Paralelamente à resposta da comunidade internacional, internamente Ruanda tem tentado curar suas feridas por meio de uma justiça de transição e conciliação. Tribunais locais foram constituídos para julgar os responsáveis pelas execuções e aqueles que participaram dos assassinatos denominados de gacaca¸numa alusão aos antigos métodos de solução de controvérsias locais comuns em Ruanda. Elas foram adotadas por volta de 2001 com a ideia central de curar as feridas, julgar internamente aqueles que cometeram os assassinatos, torturaram e estupraram pessoas durante o genocídio.
Deste modo, tanto um sistema reparatório doméstico, quanto um Tribunal Internacional foram constituídos para dar resposta ao que aconteceu em Ruanda. Todavia, assim como o Tribunal Penal Internacional não foi isento de críticas, as gacaca também não foram. Alguns autores defendem que elas acabaram por colocar em situação perigosa muitos dos sobreviventes que eram chamados para dar testemunho e que o processo de cura ficou prejudicado pelo fato de muitos dos acusados esconderem a verdade. Além disso, apontaram que a partir delas construiu-se uma narrativa mais simplificadora do contexto do genocídio, numa espécie de transformação maniqueísta de todo complexo processo do genocídio para uma realidade onde apenas os tutsis foram vítimas e somente os hutus culpados.
De qualquer maneira, Phil Clark, professor e pesquisador dos acontecimentos em Ruanda aponta que enormes progressos foram feitos em termos de reconciliação, principalmente se for considerado que milhares de agressores condenados voltaram a viver nas mesmas comunidades onde cometeram os crimes, lado a lado com os sobreviventes do genocídio, de maneira pacífica, estável e produtiva[2]. Além disso, muitos analistas afirmaram que novos ciclos de violência em Ruanda seriam inevitáveis e isso não aconteceu. Ou seja, sinal de que os processos conciliatórios, mesmo que imperfeitos e falhos, tiveram a capacidade de estabilizar o país. Vale ressaltar que clubes de diálogo semanais e associações comunitárias tem realizado um papel fundamental no processo de cura.

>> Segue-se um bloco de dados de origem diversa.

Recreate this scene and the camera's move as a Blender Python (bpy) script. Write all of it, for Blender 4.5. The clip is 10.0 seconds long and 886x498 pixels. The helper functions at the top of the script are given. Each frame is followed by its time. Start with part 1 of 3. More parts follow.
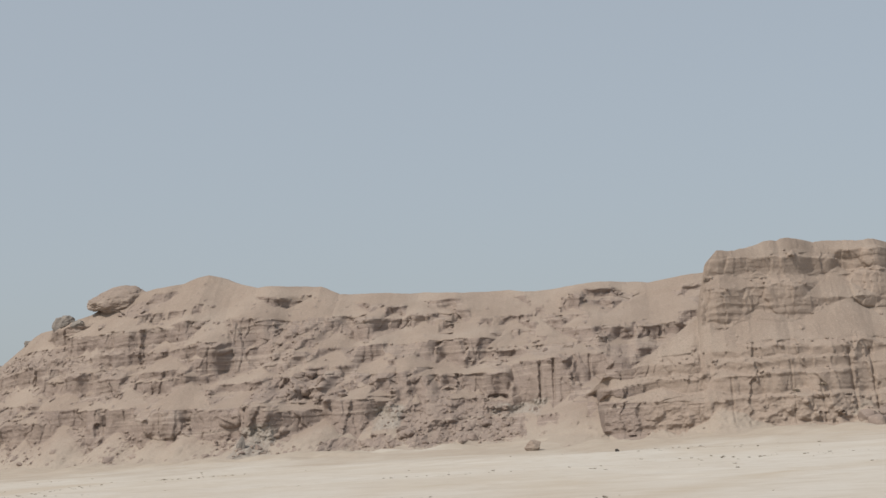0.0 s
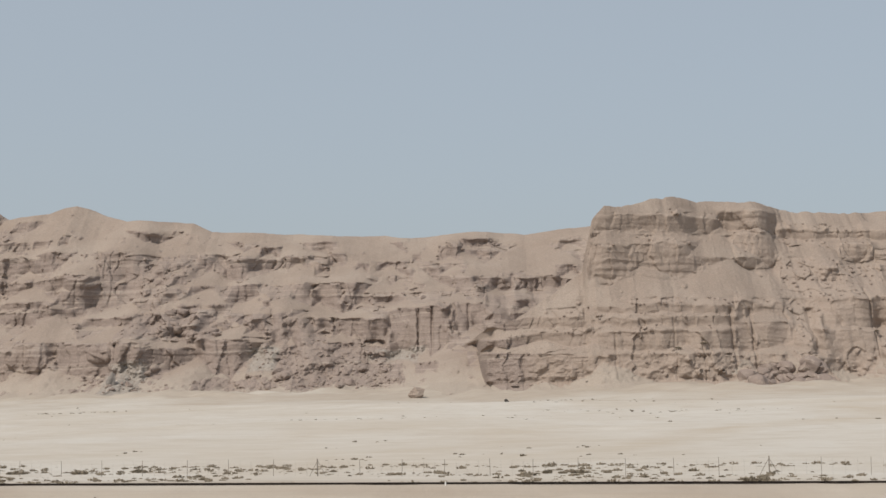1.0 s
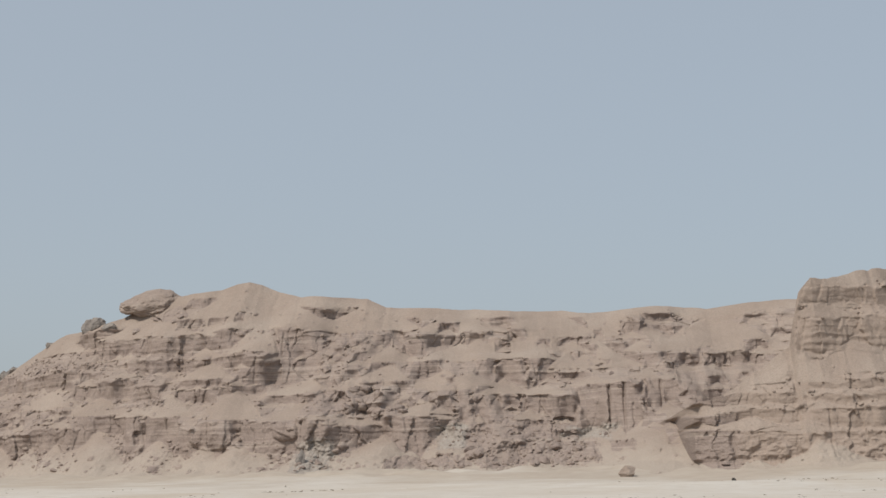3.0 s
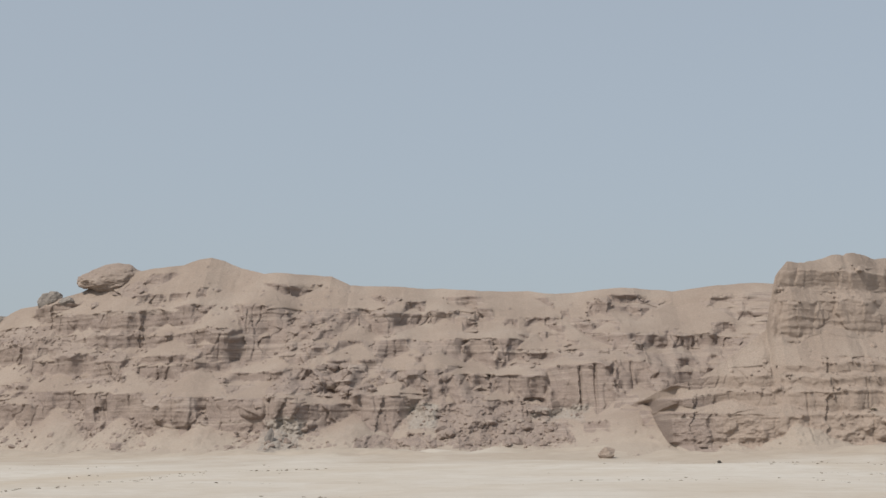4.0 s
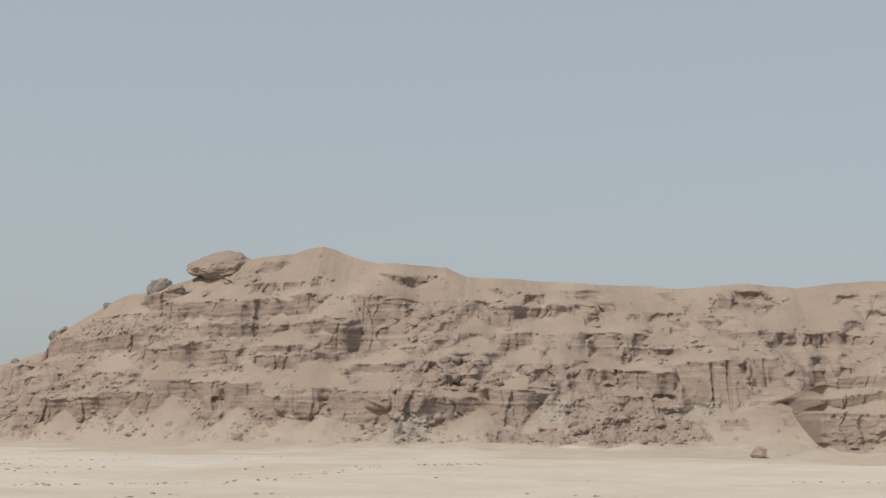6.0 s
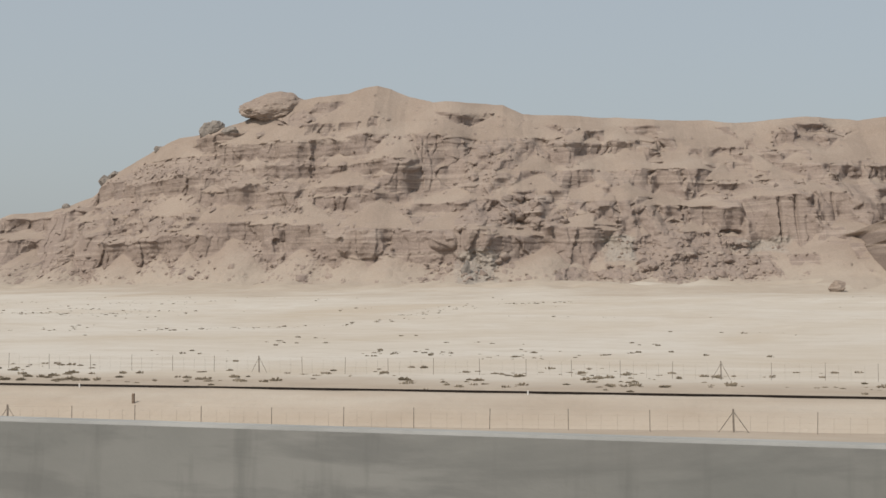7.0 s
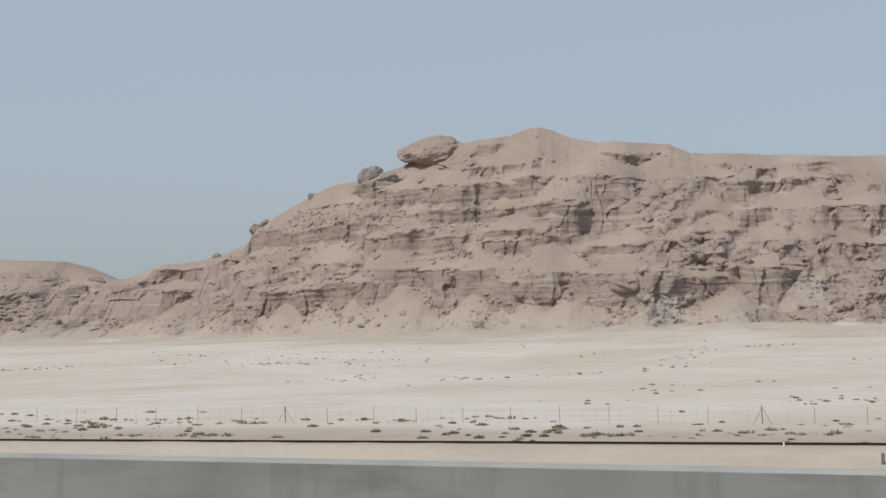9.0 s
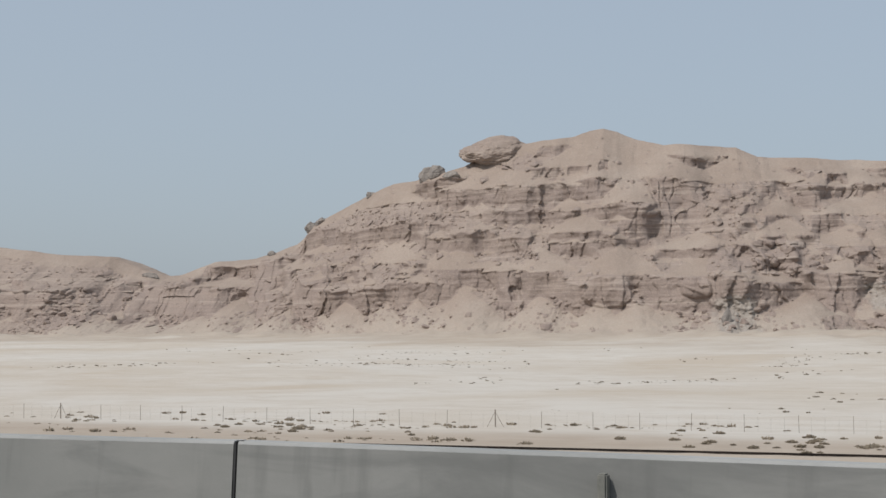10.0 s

Apesar disso tudo, um alerta atualmente se acendeu em Ruanda. As redes sociais e toda sua dinâmica de não regulamentação e espaço propício para discursos de ódio e propagação de mentiras tem voltado a intensificar disputas e narrativas preocupantes. A geração de jovens que não viveu o genocídio de 30 anos atrás tem competido para intensificar situações que voltam a reviver revanchismos, dificultando os esforços de cura e reconciliação.
Paralelamente a isso, os ruandeses que se encontram fora do país, muito mais jovens, que também não viveram o genocídio, têm sido apontados como presas fáceis para discursos de ódio e revanche. A chamada diáspora ruandesa, principalmente nos países vizinhos, preocupa aqueles que trabalham no processo de reconciliação do país. Além disso, existe a preocupação com a FDLR (Forças Democráticas para a Libertação de Ruanda), um grupo rebelde de etnia hutu que, até onde se tem notícia, se organiza no Congo, que troca acusações com Ruanda. Enquanto Ruanda acusa o Congo de tolerar a FDLR, este acusa Ruanda de apoiar movimentos rebeldes contra o governo congolês, como o M23.
Enfim, as lições que podemos tomar dos 30 anos de Ruanda são diversas. Mas, as mais fundamentais são, sem a menor sombra de dúvida, as de que um genocídio é sempre fruto de um longo processo histórico de ódio, racismo, perseguição, crimes e brutalidade; que suas marcas são profundas e suas consequências são capazes de perdurar por gerações. Todo genocídio deixa rancores, divide pessoas, se perpetua na memória e na alma. Os traumas são incontáveis e as vítimas vão muito além daquelas que perderam as suas vidas durante os acontecimentos. Ruanda é importante porque é recente, aconteceu ontem e ainda não acabou. Apesar disso tudo, a atualidade, infelizmente, nos mostra que as pessoas que morreram no horror de Ruanda não foram suficientes para aprendermos a evitar e entender quando um genocídio está em curso. Entender e prestar atenção em Ruanda é fundamental, necessário e urgente.
[1] Depoimento de Cassius Niyonsaba, em Jean Hatzfeld, Dans le nu de la vie. Récits des marais rwandais. Le Seuil, 2000, pp. 15-17.